A 6-year-old was among the dead in the incident, which occurred in Sangzhu, a village in the Xinjiang Uygur autonomous region on late Friday, according to local police. Another person is in critical condition while the others are no longer in danger after being treated at the hospital.
An initial probe showed that the villagers, at a late night Ramadan meal, had drunk vinegar from two plastic barrels that had previously contained antifreeze. They began to feel sick the next morning.
The police are still waiting for results from toxicity tests to confirm the source of the poisoning, they said.
Antifreeze commonly contains a chemical known as ethylene glycol, which causes symptoms such as diarrhea and vomiting.
The poisoning occurred during the religious period of Ramadan, when Muslims eat in large groups at night after fasting during the day. The police said that is why so many people were affected.
More than half of Xinjiang's population of 21 million are Muslims from 10 ethnic groups, including the Uygur, Kirgiz, Kazak and Uzbek groups. During Ramadan, the ninth month of the year in the Muslim calendar, Chinese Muslims refrain from eating, drinking, smoking and having sexual intercourse from sunrise until sunset. Children, the elderly and the weak do not have to fast.

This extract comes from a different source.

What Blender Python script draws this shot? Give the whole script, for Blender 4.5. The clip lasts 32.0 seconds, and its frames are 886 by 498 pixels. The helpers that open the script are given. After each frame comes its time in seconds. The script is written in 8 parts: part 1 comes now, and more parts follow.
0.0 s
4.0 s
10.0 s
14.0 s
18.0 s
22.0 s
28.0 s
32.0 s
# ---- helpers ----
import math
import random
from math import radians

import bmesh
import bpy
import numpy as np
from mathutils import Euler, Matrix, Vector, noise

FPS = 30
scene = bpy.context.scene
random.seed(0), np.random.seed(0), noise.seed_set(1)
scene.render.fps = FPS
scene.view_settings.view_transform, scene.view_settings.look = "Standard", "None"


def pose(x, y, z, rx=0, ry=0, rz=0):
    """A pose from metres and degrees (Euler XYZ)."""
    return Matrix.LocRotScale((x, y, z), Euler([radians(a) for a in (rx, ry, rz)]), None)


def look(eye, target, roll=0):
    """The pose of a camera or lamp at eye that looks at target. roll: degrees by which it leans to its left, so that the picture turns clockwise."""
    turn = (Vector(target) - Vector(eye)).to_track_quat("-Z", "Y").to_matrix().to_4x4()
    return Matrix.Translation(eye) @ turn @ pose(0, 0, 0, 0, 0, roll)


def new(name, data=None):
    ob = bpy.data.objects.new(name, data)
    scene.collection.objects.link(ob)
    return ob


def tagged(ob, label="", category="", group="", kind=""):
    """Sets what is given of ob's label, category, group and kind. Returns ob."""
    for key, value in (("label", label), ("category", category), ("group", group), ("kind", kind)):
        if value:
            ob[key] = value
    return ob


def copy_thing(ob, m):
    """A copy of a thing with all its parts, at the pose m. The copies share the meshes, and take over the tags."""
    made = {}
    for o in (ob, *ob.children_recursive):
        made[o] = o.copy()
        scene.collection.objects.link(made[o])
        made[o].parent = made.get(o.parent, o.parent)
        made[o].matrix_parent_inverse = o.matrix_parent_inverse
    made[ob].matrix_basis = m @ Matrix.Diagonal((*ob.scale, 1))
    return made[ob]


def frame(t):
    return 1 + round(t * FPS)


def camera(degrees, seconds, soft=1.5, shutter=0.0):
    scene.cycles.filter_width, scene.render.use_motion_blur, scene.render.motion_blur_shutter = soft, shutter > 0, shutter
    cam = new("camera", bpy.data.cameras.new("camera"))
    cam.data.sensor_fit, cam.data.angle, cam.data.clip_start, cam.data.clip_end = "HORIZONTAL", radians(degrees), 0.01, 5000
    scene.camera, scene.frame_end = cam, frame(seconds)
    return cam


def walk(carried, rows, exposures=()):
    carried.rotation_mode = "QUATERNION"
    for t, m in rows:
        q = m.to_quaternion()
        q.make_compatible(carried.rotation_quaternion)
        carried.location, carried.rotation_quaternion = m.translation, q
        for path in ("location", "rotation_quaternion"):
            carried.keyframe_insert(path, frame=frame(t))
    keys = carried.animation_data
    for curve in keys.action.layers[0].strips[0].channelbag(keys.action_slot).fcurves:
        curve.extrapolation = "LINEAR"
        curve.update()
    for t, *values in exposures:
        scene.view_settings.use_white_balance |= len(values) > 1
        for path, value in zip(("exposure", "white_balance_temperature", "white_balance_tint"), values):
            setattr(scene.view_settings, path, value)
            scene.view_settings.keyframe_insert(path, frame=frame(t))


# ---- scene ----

China's Ministry of Health reported that at least 45 people died in food poisoning cases across the country in the first six months of 2011, and the majority of the deaths were caused by food tainted by toxic chemicals.
The ministry also reported that most of the deaths occurred in people's homes. Eleven cases of food poisoning were reported to have occurred in student canteens in the first half of the year. In those, 701 people were sickened but no deaths were recorded.